_GOAL:_
Each line containing the word "Blender" must be collected.

_INPUT MATERIAL:_
··········

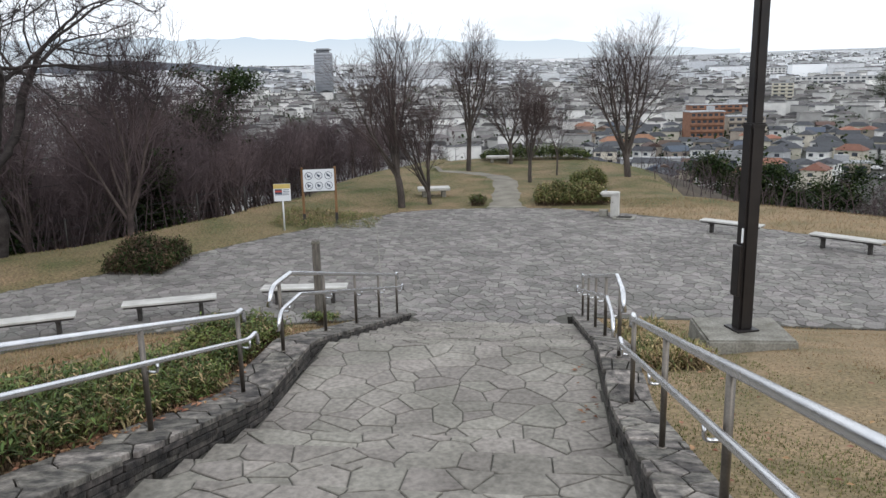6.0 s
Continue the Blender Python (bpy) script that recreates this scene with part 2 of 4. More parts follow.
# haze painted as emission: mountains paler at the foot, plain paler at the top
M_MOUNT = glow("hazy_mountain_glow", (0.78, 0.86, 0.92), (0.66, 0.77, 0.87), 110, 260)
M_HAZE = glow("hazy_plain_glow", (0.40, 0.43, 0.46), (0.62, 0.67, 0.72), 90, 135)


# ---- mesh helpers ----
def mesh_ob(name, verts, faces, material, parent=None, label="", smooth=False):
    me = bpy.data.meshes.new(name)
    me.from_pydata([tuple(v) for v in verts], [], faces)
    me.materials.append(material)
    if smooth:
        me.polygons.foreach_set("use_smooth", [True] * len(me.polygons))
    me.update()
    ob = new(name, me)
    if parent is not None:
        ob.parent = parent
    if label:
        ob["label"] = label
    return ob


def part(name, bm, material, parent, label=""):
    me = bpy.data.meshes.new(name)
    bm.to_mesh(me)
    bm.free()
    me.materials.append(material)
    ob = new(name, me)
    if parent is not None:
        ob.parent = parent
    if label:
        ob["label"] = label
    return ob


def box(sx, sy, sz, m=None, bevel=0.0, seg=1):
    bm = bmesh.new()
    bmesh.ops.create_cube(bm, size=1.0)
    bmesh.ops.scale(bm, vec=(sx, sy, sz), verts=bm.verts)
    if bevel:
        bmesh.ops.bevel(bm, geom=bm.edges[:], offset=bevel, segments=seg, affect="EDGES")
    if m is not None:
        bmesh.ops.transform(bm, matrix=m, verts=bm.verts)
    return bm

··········

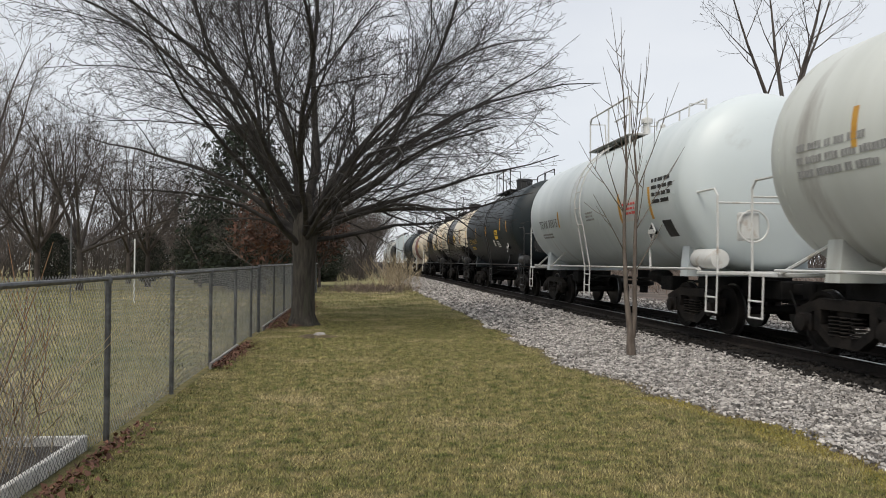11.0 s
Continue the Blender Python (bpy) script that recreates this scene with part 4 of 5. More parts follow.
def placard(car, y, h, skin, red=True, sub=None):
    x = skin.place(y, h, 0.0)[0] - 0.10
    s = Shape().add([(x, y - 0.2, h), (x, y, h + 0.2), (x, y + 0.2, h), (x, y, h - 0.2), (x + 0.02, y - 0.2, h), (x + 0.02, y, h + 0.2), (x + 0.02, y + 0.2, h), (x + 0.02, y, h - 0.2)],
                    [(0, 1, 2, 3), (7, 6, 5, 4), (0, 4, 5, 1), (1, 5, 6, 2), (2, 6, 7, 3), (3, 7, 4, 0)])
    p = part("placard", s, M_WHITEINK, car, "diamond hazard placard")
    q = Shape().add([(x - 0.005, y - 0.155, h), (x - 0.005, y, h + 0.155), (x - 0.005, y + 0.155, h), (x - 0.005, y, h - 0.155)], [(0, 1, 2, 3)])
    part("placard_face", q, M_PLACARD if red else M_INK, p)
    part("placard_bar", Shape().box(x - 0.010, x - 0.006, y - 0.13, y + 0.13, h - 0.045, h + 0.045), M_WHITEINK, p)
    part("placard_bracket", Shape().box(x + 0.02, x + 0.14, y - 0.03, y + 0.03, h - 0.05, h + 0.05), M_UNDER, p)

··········

_WRITTEN ANSWER:_
Continue the Blender Python (bpy) script that recreates this scene with part 2 of 4. More parts follow.
Continue the Blender Python (bpy) script that recreates this scene with part 4 of 5. More parts follow.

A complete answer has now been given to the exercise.